If you move to a time of use energy or time of use demand tariff, we’ve compiled some tips and hints to help you understand the ways to manage your electricity use in your home, to help you save on your power bills.

What are the residential network tariff options?

We publish full details on the residential and business tariffs in our network pricing guide. The following provides a high level summary of our residential network tariffs. Remember, electricity retailers tariff offerings to customers may vary from the network tariff structures below, so always check with your retailer regarding their tariff options.

The below charges are valid from 1 July 2023 to 30 June 2024.

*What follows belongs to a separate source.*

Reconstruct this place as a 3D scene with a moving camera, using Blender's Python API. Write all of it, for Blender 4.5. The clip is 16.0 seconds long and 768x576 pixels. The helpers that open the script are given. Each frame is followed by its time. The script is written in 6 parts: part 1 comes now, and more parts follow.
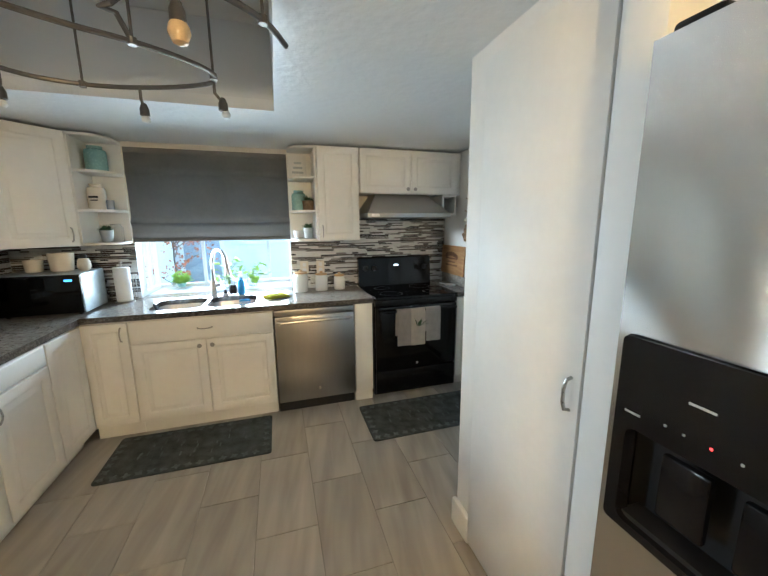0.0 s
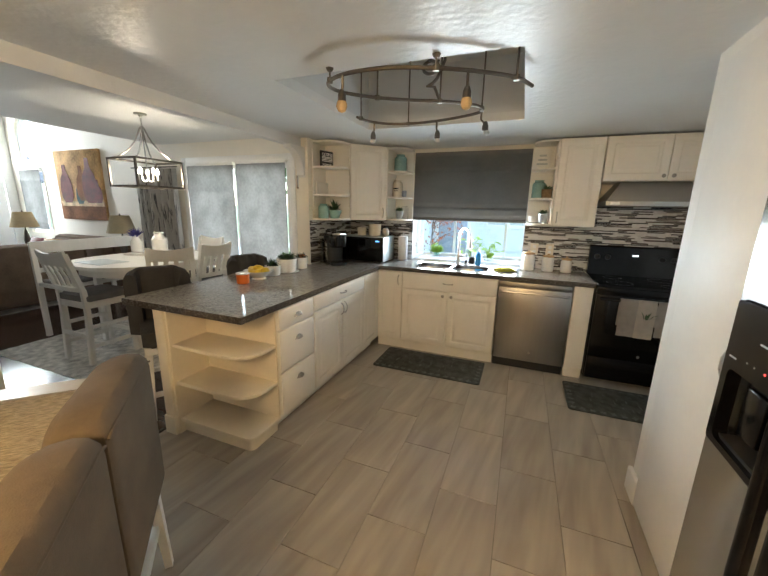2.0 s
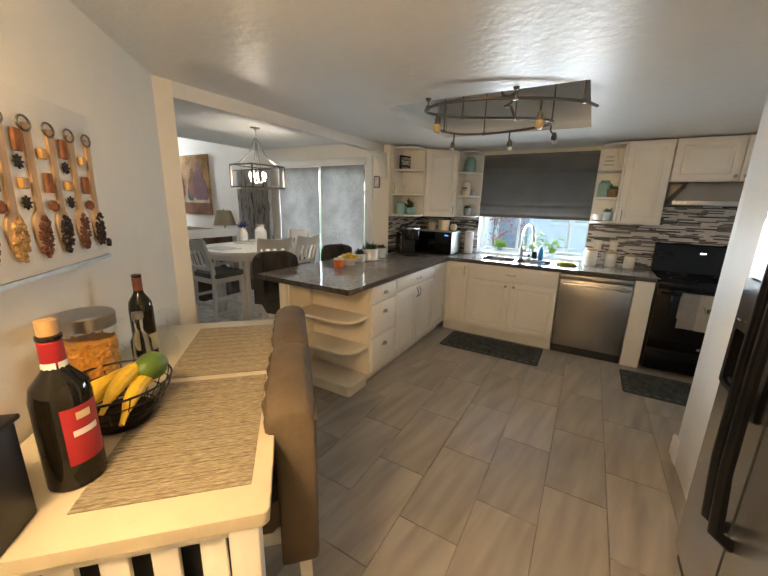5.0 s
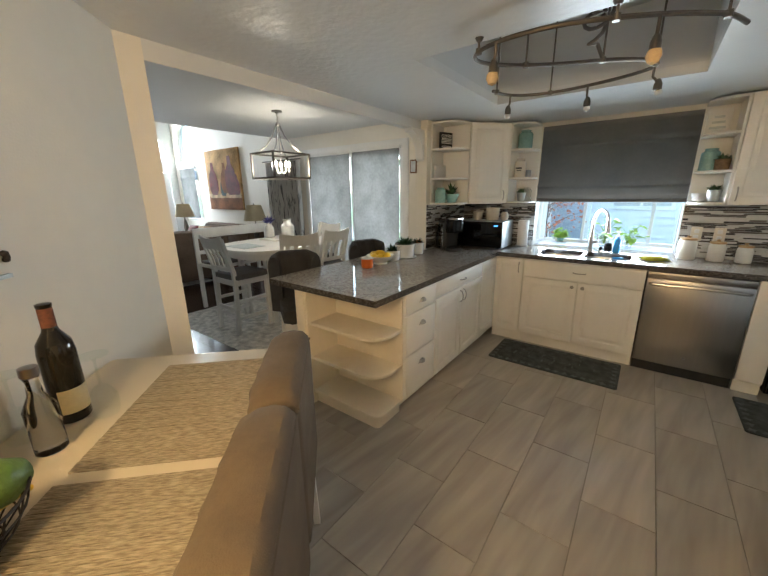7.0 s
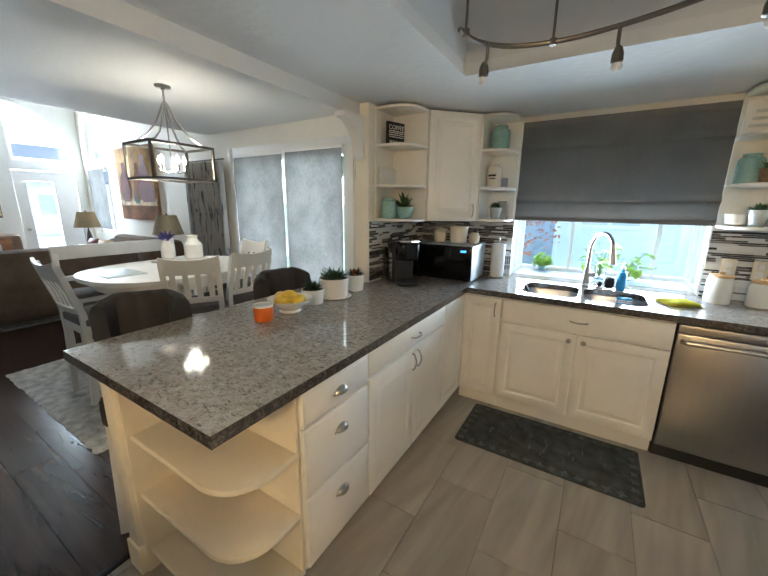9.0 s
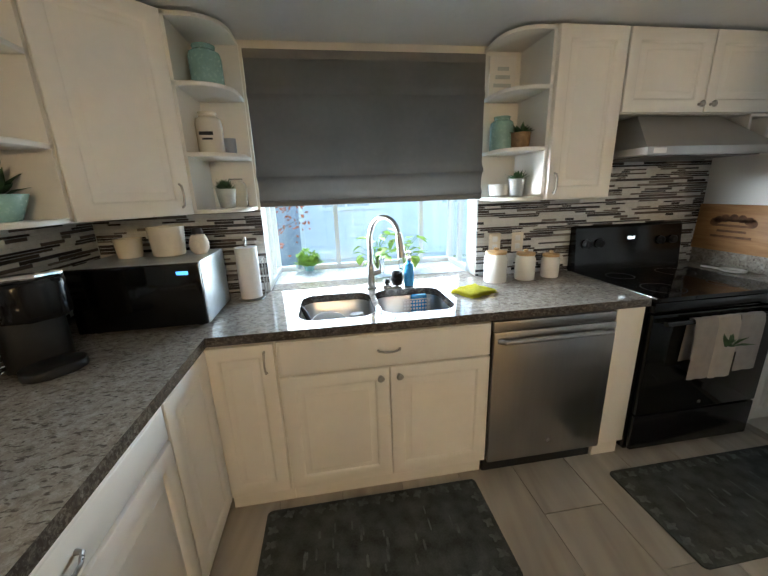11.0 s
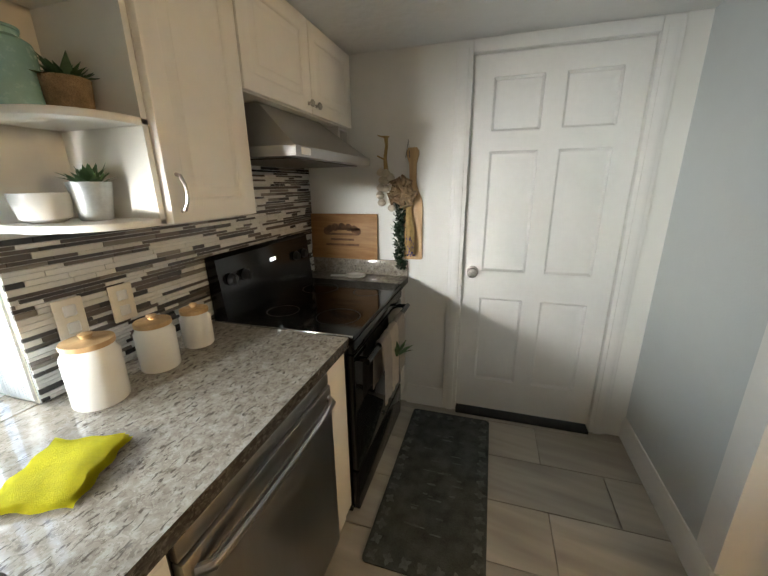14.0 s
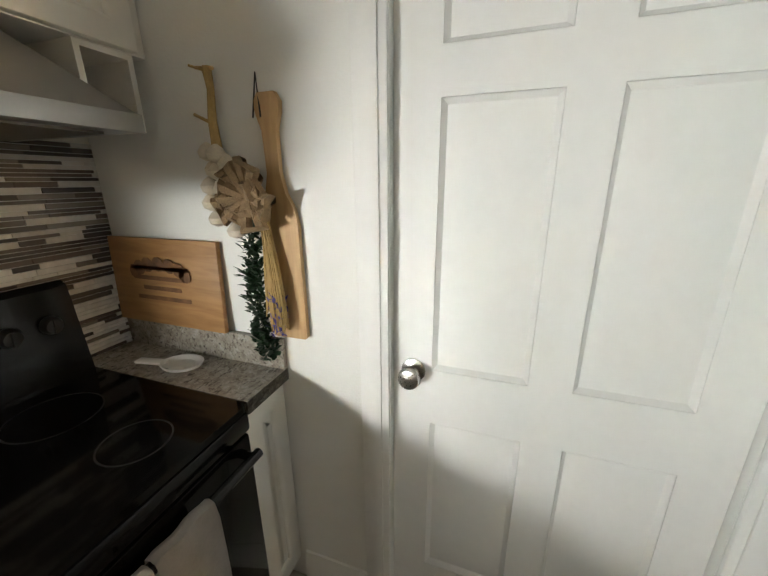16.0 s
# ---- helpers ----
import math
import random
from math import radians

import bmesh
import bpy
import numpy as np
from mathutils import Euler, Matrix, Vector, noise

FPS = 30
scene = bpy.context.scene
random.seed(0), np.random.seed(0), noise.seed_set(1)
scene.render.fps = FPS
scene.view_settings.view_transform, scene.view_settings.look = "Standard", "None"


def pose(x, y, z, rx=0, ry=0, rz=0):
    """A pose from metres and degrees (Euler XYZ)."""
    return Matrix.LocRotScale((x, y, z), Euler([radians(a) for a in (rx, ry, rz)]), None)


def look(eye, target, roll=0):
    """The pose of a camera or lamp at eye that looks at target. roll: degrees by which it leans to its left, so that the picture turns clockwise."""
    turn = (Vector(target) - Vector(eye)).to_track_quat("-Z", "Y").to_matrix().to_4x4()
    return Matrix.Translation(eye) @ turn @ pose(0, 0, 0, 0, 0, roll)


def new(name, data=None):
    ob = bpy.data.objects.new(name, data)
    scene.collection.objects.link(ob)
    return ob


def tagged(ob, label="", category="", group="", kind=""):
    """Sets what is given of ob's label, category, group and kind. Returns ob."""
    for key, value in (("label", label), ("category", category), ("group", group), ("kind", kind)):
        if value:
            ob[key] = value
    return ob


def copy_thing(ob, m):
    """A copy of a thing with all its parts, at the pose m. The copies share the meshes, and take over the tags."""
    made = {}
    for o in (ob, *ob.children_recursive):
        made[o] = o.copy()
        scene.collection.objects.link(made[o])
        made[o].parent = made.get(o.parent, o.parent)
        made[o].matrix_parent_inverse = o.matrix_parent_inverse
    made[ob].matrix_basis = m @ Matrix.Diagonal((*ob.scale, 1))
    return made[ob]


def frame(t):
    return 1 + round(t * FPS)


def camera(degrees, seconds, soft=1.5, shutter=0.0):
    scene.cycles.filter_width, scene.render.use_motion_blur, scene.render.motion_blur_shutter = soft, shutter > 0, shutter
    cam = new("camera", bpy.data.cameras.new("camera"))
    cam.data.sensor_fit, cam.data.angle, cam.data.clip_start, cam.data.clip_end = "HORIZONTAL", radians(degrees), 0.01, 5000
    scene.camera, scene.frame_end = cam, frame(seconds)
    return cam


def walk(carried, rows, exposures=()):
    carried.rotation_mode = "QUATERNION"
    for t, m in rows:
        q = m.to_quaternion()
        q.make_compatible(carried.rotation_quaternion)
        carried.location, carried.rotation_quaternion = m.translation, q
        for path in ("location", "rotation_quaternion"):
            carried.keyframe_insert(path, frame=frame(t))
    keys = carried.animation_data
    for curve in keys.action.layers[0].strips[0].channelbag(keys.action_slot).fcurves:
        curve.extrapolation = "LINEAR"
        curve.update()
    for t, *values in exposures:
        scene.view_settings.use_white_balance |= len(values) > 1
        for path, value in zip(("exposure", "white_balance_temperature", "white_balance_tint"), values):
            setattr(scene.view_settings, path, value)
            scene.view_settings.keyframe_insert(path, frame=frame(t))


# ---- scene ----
cam = camera(95.9, 16.0)
METRES, EYE, TILT, LEAN, TURN = 6.64, 1.515, 0.0, 0.0, -17.0
ROWS = [
    (0.0, 0.0, 0.0, 0.0, -0.08, -10.41, 0.44),
    (0.5, 0.009, -0.0179, -0.0001, 11.09, -11.06, 0.16),
    (1.0, 0.0264, -0.0381, 0.0014, 24.32, -11.56, -0.77),
    (1.5, 0.0341, -0.0613, -0.0004, 35.55, -12.35, -1.19),
    (2.0, 0.0436, -0.0935, -0.0005, 38.56, -12.96, -1.14),
    (2.5, 0.0566, -0.1088, 0.0, 40.78, -13.84, -1.53),
    (3.0, 0.0702, -0.1264, -0.0003, 42.61, -14.85, -1.68),
    (3.5, 0.0756, -0.1489, 0.0005, 42.28, -14.61, -1.31),
    (4.0, 0.0764, -0.1682, 0.0004, 46.86, -15.81, -0.67),
    (4.5, 0.0753, -0.1708, 0.0009, 47.05, -15.32, -1.22),
    (5.0, 0.0736, -0.1718, 0.0018, 47.47, -13.79, -1.36),
    (7.5, -0.0046, -0.0777, -0.0033, 56.37, -16.39, 0.31),
    (8.0, -0.0251, -0.0405, -0.0043, 58.37, -17.09, -0.41),
    (8.5, -0.0584, -0.0139, -0.0038, 53.34, -14.23, -0.95),
    (9.0, -0.0859, 0.0185, -0.0038, 48.58, -13.37, -0.7),
    (9.5, -0.1091, 0.0531, -0.0057, 41.8, -14.47, -0.72),
    (10.0, -0.1408, 0.084, -0.0085, 27.87, -14.81, 1.27),
    (12.5, -0.2035, 0.2697, -0.0102, -17.9, -18.4, 0.89),
    (13.0, -0.2059, 0.2914, -0.0109, -33.07, -18.32, 2.75),
    (13.5, -0.191, 0.2968, -0.0089, -47.37, -17.42, 2.69),
    (14.0, -0.1531, 0.3027, -0.0061, -56.1, -16.61, 0.74),
    (14.5, -0.1073, 0.3201, -0.0062, -62.09, -17.04, -0.49),
    (15.0, -0.057, 0.3321, -0.0062, -63.3, -18.34, 1.43),
    (15.5, -0.0081, 0.3317, -0.0055, -59.37, -19.21, -0.11),
    (16.0, 0.036, 0.3417, -0.0071, -53.95, -17.2, 0.51),
]
EXPOSURES = [(0.0, 3.35, 5600, 0), (2.0, 3.1, 6300, 4), (5.2, 2.85, 6350, 7), (8.0, 3.0, 5800, 2), (10.2, 3.25, 5700, 2), (12.3, 2.2, 7500, 8), (13.4, 2.3, 8700, 9), (14.0, 2.85, 6900, 5), (14.5, 3.3, 6900, 4), (15.2, 3.55, 6900, 4), (16.0, 3.1, 6900, 4)]
walk(cam, [(t, pose(0, 0, EYE, TILT, LEAN, TURN) @ pose(METRES * x, METRES * y, METRES * z, 90 + pitch, roll, yaw)) for t, x, y, z, yaw, pitch, roll in ROWS], EXPOSURES)

# ---- light ----
SUN_EL, SUN_AZ = 62.0, 7.0      # the sun stands beyond the sink window, a little to its left
world = bpy.data.worlds.new("sky")
scene.world = world
world.use_nodes = True
sky = world.node_tree.nodes.new("ShaderNodeTexSky")
sky.sky_type, sky.sun_disc = "NISHITA", False
sky.sun_elevation, sky.sun_rotation = radians(SUN_EL), radians(-SUN_AZ)
world.node_tree.links.new(sky.outputs[0], world.node_tree.nodes["Background"].inputs[0])
world.node_tree.nodes["Background"].inputs[1].default_value = 0.14


def lamp(name, kind, energy, colour, place, target, size=None, size_y=None):
    data = bpy.data.lights.new(name, kind)
    data.energy, data.color = energy, colour
    if kind == "AREA":
        data.shape, data.size, data.size_y = "RECTANGLE", size, size_y or size
    elif kind == "SUN":
        data.angle = radians(size)
    else:
        data.shadow_soft_size = size
    ob = new(name, data)
    ob.matrix_world = look(place, target)
    return ob


lamp("sun", "SUN", 0.4, (1.0, 0.95, 0.86), (-math.sin(radians(SUN_AZ)) * math.cos(radians(SUN_EL)), math.cos(radians(SUN_AZ)) * math.cos(radians(SUN_EL)), math.sin(radians(SUN_EL))), (0, 0, 0), 10.0)
# daylight in the openings
lamp("sink_window_daylight", "AREA", 2.3, (0.86, 0.93, 1.0), (-0.5, 3.53, 1.16), (-0.4, 1.0, 1.70), 1.15, 0.43).data.spread = radians(120)
lamp("bay_side_daylight", "AREA", 0.75, (0.95, 0.97, 1.0), (-1.0, 3.47, 1.26), (1.7, 2.25, 1.15), 0.2, 0.14).data.spread = radians(50)
lamp("patio_daylight", "AREA", 8, (1.0, 0.98, 0.95), (-3.79, 3.50, 1.2), (-3.79, 0, 1.1), 1.75, 1.9)
lamp("front_window_daylight", "AREA", 38, (0.95, 0.97, 1.0), (-9.75, 2.75, 2.2), (-3, 1.5, 1.0), 0.9, 2.2)
lamp("side_window_daylight", "AREA", 6, (0.95, 0.97, 1.0), (-8.9, 3.55, 1.7), (-8.0, 0, 1.0), 0.7, 2.2)
# the nook's warm ceiling lamp
lamp("nook_ceiling_bulb", "POINT", 9.0, (1.0, 0.66, 0.33), (-0.3, -1.55, 2.0), (0, 0, 0), 0.09)
lamp("chandelier_bulb", "POINT", 2.6, (1.0, 0.85, 0.68), (-3.6, 1.95, 1.78), (0, 0, 0), 0.05)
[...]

Tariff  type Tariff name Fixed daily charge Consumption (kWh) charge Demand (kW) charge Key eligibility criteria
Primary tariff Residential Flat (NTC8400)  $0.550/day  $0.07907/kWh No Only for customers with an older style meter - not a 'smart meter'.
Residential Transitional Demand (NTC3900)2  $0.532/day Flat rate charge
$0.0328/kWh
Monthly charge based on highest half hourly demand between 4pm to 9pm weekdays and weekends.

$4.213/kW/month

Must have a smart meter.

Where customers are changing from a basic meter to a smart meter due to a meter failure, they must move to this tariff after 12 months.

Residential Demand (NTC3700) 2  $0.532/day  Flat rate charge
$0.023128/kWh
Monthly charge based on highest half hourly demand between 4pm to 9pm weekdays and weekends.

$7.936/kW/month
Must have a smart meter.
Residential Time of Use (ToU) Energy  (NTC6900) $0.532/day Charges based on when electricity is used
  • Evening: 4pm to 9pm $0.15936/kWh
  • Overnight: 9pm to 9am
    $0.03513/kWh
  • Day: 9am to 4pm
    $0.0284/kWh
No Must have a smart meter.
Secondary tariff Economy (NTC9100) No Flat rate charge
$0.04556/kWh
No Must be used in conjunction with one of the above primary tariffs.
Super Economy (TNC9000) No Flat rate charge
$0.03455/kWh
No Must be used in conjunction with one of the above primary tariffs.

Need more information on which tariff is best for you?

We hope the above information has explained how network tariffs work and you now have a better idea of your tariff options to be able to discuss with your electricity retailer.

We understand that many consumers can find tariffs complicated – if you have more questions, you can email us at residentialtariffs@energyq.com.au and we’ll do our best to help you. But remember that as retail electricity tariffs vary across retailers, they are the best to provide advice on tariff options and any personalised tariff advice for you.

For more tariff information, visit our Pricing & tariffs web page.

Important information

  1. At applicable variable rates.
  2. The difference between the Residential Transitional Demand and the Residential Demand tariff is that the Residential Transitional Demand tariff is intended to be an introductory demand tariff which incorporates a lower demand price compared to the Residential Demand tariff. This tariff allows residential customers to adjust to the concept of demand they may not be familiar with.